En aquellos años, el deseo civilizador residía en la multilateralidad, la gobernanza global, el refuerzo de las organizaciones internacionales, el diálogo intercultural y la cooperación entre Estados y sociedad civil, en todos los planos. Frente a la imagen atroz de las Azores, que certificaba el desprecio a la resolución pacífica de controversias y la prepotencia de líderes a caballo entre el oportunismo y el mesianismo, se alzaba la esperanza del reequilibrio y la reconducción de las relaciones internacionales a cauces en los que primase una cierta simetría y contención.
El mundo multipolar de nuestros días no es el de la soñada colaboración y respeto mutuo, sino el de la renovada carrera armamentística, el despliegue de nuevas formas de presión sobre vecinos y neutrales y la contienda descarnada por los recursos.
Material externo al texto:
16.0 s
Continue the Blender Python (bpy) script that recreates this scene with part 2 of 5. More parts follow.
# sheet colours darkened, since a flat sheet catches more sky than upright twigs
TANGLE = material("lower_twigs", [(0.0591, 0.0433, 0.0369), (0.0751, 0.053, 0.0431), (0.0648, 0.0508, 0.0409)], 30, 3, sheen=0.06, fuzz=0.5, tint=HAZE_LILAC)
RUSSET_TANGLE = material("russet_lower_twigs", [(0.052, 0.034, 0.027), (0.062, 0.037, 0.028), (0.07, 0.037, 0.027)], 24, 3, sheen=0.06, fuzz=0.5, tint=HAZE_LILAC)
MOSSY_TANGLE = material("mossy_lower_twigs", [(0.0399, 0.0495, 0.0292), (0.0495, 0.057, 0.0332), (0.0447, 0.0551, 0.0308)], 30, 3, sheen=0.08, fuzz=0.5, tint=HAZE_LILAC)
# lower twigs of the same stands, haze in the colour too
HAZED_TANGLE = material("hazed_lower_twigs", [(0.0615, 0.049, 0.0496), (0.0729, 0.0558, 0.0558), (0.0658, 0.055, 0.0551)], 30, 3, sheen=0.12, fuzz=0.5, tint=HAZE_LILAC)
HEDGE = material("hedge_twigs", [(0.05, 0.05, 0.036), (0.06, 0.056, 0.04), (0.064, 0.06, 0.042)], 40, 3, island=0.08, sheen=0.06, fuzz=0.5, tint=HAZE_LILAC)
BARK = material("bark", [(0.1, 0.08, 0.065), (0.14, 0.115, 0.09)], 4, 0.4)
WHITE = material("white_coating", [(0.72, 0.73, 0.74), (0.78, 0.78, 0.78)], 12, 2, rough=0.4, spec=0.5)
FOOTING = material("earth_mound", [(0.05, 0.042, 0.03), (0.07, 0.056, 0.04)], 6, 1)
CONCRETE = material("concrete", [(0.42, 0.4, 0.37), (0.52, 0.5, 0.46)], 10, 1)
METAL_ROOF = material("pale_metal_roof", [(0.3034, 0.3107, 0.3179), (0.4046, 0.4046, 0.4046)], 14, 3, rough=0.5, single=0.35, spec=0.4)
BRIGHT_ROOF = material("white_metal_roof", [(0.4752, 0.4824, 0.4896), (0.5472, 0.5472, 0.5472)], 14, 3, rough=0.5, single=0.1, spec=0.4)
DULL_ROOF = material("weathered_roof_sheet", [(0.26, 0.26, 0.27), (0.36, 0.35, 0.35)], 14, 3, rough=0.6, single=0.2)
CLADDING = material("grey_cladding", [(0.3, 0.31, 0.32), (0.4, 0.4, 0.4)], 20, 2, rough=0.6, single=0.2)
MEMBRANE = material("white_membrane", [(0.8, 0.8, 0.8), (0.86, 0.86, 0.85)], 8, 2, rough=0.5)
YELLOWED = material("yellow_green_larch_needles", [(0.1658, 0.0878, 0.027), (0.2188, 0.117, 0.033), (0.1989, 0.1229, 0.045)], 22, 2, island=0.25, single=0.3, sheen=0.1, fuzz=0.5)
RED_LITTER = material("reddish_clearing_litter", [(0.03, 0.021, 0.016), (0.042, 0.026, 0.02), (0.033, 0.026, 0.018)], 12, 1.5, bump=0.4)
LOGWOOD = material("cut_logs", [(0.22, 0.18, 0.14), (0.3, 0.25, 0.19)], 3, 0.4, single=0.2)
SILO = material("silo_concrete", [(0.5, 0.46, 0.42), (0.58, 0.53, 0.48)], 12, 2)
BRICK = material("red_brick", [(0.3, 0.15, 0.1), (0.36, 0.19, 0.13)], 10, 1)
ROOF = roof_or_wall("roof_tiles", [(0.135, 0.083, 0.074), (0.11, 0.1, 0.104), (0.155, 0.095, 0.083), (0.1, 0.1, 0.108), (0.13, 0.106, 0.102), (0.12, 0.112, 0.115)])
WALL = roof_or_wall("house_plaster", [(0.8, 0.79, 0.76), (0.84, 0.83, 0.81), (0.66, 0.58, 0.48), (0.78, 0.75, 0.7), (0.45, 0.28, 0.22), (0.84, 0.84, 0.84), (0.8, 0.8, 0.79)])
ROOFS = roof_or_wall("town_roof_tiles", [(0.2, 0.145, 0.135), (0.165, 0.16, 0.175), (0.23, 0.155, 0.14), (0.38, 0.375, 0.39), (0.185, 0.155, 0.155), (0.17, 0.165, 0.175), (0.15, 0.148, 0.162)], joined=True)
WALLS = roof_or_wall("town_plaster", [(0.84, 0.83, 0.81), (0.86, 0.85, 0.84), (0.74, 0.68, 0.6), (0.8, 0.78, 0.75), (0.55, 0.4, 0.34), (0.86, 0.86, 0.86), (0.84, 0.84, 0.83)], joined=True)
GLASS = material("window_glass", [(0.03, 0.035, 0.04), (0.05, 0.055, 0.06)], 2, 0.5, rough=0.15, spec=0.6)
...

Los excesos del unilateralismo y, singularmente, los efectos de la crisis económica global, han dado fin a aquella etapa. El declive de la superpotencia viene coronado con el repliegue que preconiza Donald Trump y con el descrédito derivado de una dirección errática y confusa de los asuntos internacionales, como hemos visto en estos primeros meses de su mandato. Pero, lo que ha sucedido en la última década, sin embargo, no ha sido precisamente el avance hacia el anhelado multilateralismo y la prevalencia del Derecho Internacional. El reemplazo se ha encontrado en el afianzamiento de nuevos imperios, que, a remedo de los de comienzos de siglo XX, no tienen el menor interés en construir una comunidad internacional digna de tal nombre, sustentada en el Derecho y en la fortaleza de las organizaciones en las que cristalice la cooperación. El ejercicio autónomo de la fuerza, el abuso de poder, la marca autoritaria en la práctica política y en la relación con terceros, son el distintivo que caracteriza la actuación de Rusia o de China, acompañando a Estados Unidos en esta competición por el dominio. El mundo multipolar de nuestros días no es el de la soñada colaboración y respeto mutuo, sino el de la renovada carrera armamentística, el despliegue de nuevas formas de presión sobre vecinos y neutrales, el perfeccionamiento del espionaje en la era tecnológica, el control aplastante sobre la disidencia, la guerra cibernética y la contienda descarnada por los recursos. Cuando Rusia incurre en provocaciones sobre los países europeos, alienta a los líderes ultranacionalistas, invade Crimea y desprecia la integridad territorial de Ucrania o Georgia, demuestra que su recuperada fortaleza no pretende reivindicar un papel adecuado a la importancia de su país sino reverdecer sueños imperiales. En el caso de China, amparando la agresividad nuclear de Corea del Norte y desafiando a los países del entorno en contiendas territoriales, la aspiración de hacerse valer no persigue un equilibrio sino la supremacía, cuando menos en esa parte del globo.
Ninguno de los imperios aspira al progreso global edificado sobre los Derechos Humanos, la convivencia e interdependencia de pueblos y culturas y el respeto a las generaciones venideras mediante la preservación del medio ambiente. Faltan contrapesos, y no se atisba en las potencias en pugna soterrada, ni siquiera en los Estados Unidos (en pleno proceso de involución, pese a su tradición democrática), un impulso dirigido a humanizar y pacificar las relaciones internacionales. A todos ellos, por cierto, parece interesarles –lo que no es, para nada, casual- una Unión Europea débil y en crisis de identidad.